* _TASK OBJECTIVE_
All of the material below is to be restated word for word, apart from the pictures.

###

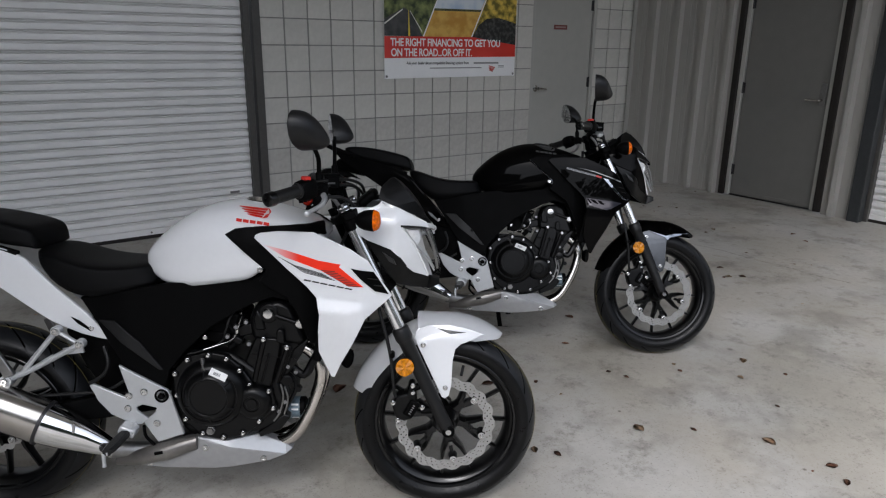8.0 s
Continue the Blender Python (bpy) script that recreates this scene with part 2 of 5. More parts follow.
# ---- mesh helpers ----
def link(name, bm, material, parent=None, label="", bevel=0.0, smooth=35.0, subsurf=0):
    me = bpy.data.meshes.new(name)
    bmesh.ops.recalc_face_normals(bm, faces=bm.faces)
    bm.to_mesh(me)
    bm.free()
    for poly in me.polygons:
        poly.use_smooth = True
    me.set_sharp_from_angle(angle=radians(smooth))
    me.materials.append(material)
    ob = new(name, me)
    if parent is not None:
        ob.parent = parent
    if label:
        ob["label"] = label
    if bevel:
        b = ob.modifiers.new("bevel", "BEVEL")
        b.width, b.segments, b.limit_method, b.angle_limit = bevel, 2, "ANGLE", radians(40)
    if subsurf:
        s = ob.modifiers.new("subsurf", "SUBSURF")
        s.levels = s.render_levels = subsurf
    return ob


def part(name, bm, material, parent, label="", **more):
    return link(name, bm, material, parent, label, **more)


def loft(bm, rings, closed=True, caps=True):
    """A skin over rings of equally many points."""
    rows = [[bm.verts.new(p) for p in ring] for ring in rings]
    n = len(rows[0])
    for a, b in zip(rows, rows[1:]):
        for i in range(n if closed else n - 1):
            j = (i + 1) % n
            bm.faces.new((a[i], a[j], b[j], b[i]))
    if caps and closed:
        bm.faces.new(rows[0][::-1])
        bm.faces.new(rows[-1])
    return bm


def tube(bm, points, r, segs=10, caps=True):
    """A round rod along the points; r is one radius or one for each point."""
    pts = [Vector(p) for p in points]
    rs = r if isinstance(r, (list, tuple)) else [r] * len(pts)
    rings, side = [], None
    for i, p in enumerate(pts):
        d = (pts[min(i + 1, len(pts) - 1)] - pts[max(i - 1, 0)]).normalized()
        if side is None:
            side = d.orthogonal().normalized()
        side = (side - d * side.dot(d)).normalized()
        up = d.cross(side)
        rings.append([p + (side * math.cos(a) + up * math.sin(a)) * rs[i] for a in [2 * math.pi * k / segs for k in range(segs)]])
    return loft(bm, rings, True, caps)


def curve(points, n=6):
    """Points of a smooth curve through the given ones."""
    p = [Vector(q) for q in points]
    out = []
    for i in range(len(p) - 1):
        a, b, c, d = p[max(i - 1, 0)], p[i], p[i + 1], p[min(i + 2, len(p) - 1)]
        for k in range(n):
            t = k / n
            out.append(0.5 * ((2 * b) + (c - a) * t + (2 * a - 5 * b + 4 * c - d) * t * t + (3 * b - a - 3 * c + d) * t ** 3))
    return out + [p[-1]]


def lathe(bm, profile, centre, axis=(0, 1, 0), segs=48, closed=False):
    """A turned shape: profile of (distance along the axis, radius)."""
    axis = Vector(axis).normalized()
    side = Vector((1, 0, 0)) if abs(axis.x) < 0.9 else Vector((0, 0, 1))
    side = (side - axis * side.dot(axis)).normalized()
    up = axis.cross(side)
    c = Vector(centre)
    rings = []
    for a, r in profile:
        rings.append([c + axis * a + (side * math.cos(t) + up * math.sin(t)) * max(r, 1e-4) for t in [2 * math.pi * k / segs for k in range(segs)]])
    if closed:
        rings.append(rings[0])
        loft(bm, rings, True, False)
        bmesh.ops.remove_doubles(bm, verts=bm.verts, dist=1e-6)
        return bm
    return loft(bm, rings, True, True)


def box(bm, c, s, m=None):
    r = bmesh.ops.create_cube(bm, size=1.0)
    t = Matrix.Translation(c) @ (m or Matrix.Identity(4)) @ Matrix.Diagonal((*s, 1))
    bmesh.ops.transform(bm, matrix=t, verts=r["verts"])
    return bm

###

* _FULL SOLUTION_
8.0 s
Continue the Blender Python (bpy) script that recreates this scene with part 2 of 5. More parts follow.
# ---- mesh helpers ----
def link(name, bm, material, parent=None, label="", bevel=0.0, smooth=35.0, subsurf=0):
    me = bpy.data.meshes.new(name)
    bmesh.ops.recalc_face_normals(bm, faces=bm.faces)
    bm.to_mesh(me)
    bm.free()
    for poly in me.polygons:
        poly.use_smooth = True
    me.set_sharp_from_angle(angle=radians(smooth))
    me.materials.append(material)
    ob = new(name, me)
    if parent is not None:
        ob.parent = parent
    if label:
        ob["label"] = label
    if bevel:
        b = ob.modifiers.new("bevel", "BEVEL")
        b.width, b.segments, b.limit_method, b.angle_limit = bevel, 2, "ANGLE", radians(40)
    if subsurf:
        s = ob.modifiers.new("subsurf", "SUBSURF")
        s.levels = s.render_levels = subsurf
    return ob


def part(name, bm, material, parent, label="", **more):
    return link(name, bm, material, parent, label, **more)


def loft(bm, rings, closed=True, caps=True):
    """A skin over rings of equally many points."""
    rows = [[bm.verts.new(p) for p in ring] for ring in rings]
    n = len(rows[0])
    for a, b in zip(rows, rows[1:]):
        for i in range(n if closed else n - 1):
            j = (i + 1) % n
            bm.faces.new((a[i], a[j], b[j], b[i]))
    if caps and closed:
        bm.faces.new(rows[0][::-1])
        bm.faces.new(rows[-1])
    return bm


def tube(bm, points, r, segs=10, caps=True):
    """A round rod along the points; r is one radius or one for each point."""
    pts = [Vector(p) for p in points]
    rs = r if isinstance(r, (list, tuple)) else [r] * len(pts)
    rings, side = [], None
    for i, p in enumerate(pts):
        d = (pts[min(i + 1, len(pts) - 1)] - pts[max(i - 1, 0)]).normalized()
        if side is None:
            side = d.orthogonal().normalized()
        side = (side - d * side.dot(d)).normalized()
        up = d.cross(side)
        rings.append([p + (side * math.cos(a) + up * math.sin(a)) * rs[i] for a in [2 * math.pi * k / segs for k in range(segs)]])
    return loft(bm, rings, True, caps)


def curve(points, n=6):
    """Points of a smooth curve through the given ones."""
    p = [Vector(q) for q in points]
    out = []
    for i in range(len(p) - 1):
        a, b, c, d = p[max(i - 1, 0)], p[i], p[i + 1], p[min(i + 2, len(p) - 1)]
        for k in range(n):
            t = k / n
            out.append(0.5 * ((2 * b) + (c - a) * t + (2 * a - 5 * b + 4 * c - d) * t * t + (3 * b - a - 3 * c + d) * t ** 3))
    return out + [p[-1]]


def lathe(bm, profile, centre, axis=(0, 1, 0), segs=48, closed=False):
    """A turned shape: profile of (distance along the axis, radius)."""
    axis = Vector(axis).normalized()
    side = Vector((1, 0, 0)) if abs(axis.x) < 0.9 else Vector((0, 0, 1))
    side = (side - axis * side.dot(axis)).normalized()
    up = axis.cross(side)
    c = Vector(centre)
    rings = []
    for a, r in profile:
        rings.append([c + axis * a + (side * math.cos(t) + up * math.sin(t)) * max(r, 1e-4) for t in [2 * math.pi * k / segs for k in range(segs)]])
    if closed:
        rings.append(rings[0])
        loft(bm, rings, True, False)
        bmesh.ops.remove_doubles(bm, verts=bm.verts, dist=1e-6)
        return bm
    return loft(bm, rings, True, True)


def box(bm, c, s, m=None):
    r = bmesh.ops.create_cube(bm, size=1.0)
    t = Matrix.Translation(c) @ (m or Matrix.Identity(4)) @ Matrix.Diagonal((*s, 1))
    bmesh.ops.transform(bm, matrix=t, verts=r["verts"])
    return bm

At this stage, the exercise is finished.